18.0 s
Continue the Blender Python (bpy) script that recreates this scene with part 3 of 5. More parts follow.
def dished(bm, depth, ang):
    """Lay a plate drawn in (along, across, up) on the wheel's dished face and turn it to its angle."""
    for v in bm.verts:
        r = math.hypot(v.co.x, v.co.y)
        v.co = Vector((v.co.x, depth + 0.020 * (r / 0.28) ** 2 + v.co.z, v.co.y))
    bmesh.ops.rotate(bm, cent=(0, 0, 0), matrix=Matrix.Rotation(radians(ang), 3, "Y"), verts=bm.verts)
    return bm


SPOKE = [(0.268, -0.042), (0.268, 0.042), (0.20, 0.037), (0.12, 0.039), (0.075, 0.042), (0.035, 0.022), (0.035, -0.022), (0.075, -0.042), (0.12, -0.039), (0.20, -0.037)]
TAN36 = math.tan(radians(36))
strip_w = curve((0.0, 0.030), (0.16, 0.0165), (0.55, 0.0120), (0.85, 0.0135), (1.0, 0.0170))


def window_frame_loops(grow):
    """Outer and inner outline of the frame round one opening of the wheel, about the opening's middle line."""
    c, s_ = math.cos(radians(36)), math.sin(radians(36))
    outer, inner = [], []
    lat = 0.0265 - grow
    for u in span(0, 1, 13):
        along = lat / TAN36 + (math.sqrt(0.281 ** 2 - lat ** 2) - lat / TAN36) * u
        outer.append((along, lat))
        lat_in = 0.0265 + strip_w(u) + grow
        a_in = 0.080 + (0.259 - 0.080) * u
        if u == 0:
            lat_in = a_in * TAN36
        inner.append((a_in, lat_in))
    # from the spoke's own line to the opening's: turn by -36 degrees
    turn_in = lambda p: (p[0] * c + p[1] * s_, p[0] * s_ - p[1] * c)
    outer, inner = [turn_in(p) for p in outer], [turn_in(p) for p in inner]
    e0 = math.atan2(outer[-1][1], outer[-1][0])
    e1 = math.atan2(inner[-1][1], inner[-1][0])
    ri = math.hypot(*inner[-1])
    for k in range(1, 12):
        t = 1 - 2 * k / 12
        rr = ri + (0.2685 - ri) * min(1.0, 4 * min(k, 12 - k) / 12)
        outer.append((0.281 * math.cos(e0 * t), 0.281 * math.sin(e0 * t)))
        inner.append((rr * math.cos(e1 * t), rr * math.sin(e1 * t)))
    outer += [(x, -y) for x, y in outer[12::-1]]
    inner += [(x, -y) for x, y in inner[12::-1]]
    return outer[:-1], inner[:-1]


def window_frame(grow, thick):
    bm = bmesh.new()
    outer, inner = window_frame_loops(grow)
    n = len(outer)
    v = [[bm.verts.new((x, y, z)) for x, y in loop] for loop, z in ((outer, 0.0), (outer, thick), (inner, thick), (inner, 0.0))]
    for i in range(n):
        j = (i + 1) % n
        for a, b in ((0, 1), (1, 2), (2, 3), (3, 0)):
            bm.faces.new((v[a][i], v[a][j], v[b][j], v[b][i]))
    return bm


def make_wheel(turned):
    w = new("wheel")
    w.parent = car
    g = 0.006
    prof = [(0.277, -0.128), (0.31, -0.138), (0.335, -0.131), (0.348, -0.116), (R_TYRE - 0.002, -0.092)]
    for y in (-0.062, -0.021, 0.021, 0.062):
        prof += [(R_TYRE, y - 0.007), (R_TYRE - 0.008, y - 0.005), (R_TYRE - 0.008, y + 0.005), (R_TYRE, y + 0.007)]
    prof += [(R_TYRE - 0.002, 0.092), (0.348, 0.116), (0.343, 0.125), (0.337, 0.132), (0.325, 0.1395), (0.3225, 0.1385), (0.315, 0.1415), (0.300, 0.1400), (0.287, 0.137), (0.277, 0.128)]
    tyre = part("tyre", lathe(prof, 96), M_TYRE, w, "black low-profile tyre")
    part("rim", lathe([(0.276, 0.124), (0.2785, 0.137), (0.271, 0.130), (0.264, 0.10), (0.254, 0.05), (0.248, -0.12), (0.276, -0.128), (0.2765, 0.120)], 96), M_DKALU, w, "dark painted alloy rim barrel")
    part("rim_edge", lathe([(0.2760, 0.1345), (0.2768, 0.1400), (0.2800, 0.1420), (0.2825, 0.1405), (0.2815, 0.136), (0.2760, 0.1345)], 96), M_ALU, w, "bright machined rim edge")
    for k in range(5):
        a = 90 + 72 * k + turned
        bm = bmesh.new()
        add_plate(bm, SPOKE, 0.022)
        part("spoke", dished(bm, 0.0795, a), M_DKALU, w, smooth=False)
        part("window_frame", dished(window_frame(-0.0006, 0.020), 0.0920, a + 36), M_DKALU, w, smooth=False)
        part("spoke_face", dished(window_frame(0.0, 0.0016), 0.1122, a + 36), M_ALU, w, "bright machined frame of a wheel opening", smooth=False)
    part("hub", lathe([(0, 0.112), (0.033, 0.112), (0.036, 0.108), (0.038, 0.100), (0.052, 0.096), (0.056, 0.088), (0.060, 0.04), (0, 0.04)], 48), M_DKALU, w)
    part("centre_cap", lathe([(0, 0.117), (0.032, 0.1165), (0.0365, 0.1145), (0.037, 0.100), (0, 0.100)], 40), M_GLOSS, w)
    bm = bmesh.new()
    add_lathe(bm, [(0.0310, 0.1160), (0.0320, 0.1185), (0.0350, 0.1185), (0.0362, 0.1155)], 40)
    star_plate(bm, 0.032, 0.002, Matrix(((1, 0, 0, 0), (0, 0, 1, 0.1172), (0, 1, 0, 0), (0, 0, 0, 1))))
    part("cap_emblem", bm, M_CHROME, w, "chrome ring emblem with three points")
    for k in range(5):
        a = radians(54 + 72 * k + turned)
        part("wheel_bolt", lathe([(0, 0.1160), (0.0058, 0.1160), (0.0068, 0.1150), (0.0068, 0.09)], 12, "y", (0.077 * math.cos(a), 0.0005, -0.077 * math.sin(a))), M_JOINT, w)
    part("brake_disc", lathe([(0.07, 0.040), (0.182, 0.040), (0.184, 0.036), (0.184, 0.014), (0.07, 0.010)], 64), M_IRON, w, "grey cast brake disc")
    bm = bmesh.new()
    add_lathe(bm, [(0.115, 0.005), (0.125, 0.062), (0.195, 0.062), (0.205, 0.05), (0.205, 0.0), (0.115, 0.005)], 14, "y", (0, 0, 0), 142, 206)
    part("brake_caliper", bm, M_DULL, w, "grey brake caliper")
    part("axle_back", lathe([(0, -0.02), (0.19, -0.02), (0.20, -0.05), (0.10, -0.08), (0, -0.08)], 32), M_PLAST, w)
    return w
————
Exercise objective:
Set down the lines above as they stand, starting with the first line and ending with the line that contains "0.0135), (1.0, 0.0170))".

Solution to this task:
18.0 s
Continue the Blender Python (bpy) script that recreates this scene with part 3 of 5. More parts follow.
def dished(bm, depth, ang):
    """Lay a plate drawn in (along, across, up) on the wheel's dished face and turn it to its angle."""
    for v in bm.verts:
        r = math.hypot(v.co.x, v.co.y)
        v.co = Vector((v.co.x, depth + 0.020 * (r / 0.28) ** 2 + v.co.z, v.co.y))
    bmesh.ops.rotate(bm, cent=(0, 0, 0), matrix=Matrix.Rotation(radians(ang), 3, "Y"), verts=bm.verts)
    return bm


SPOKE = [(0.268, -0.042), (0.268, 0.042), (0.20, 0.037), (0.12, 0.039), (0.075, 0.042), (0.035, 0.022), (0.035, -0.022), (0.075, -0.042), (0.12, -0.039), (0.20, -0.037)]
TAN36 = math.tan(radians(36))
strip_w = curve((0.0, 0.030), (0.16, 0.0165), (0.55, 0.0120), (0.85, 0.0135), (1.0, 0.0170))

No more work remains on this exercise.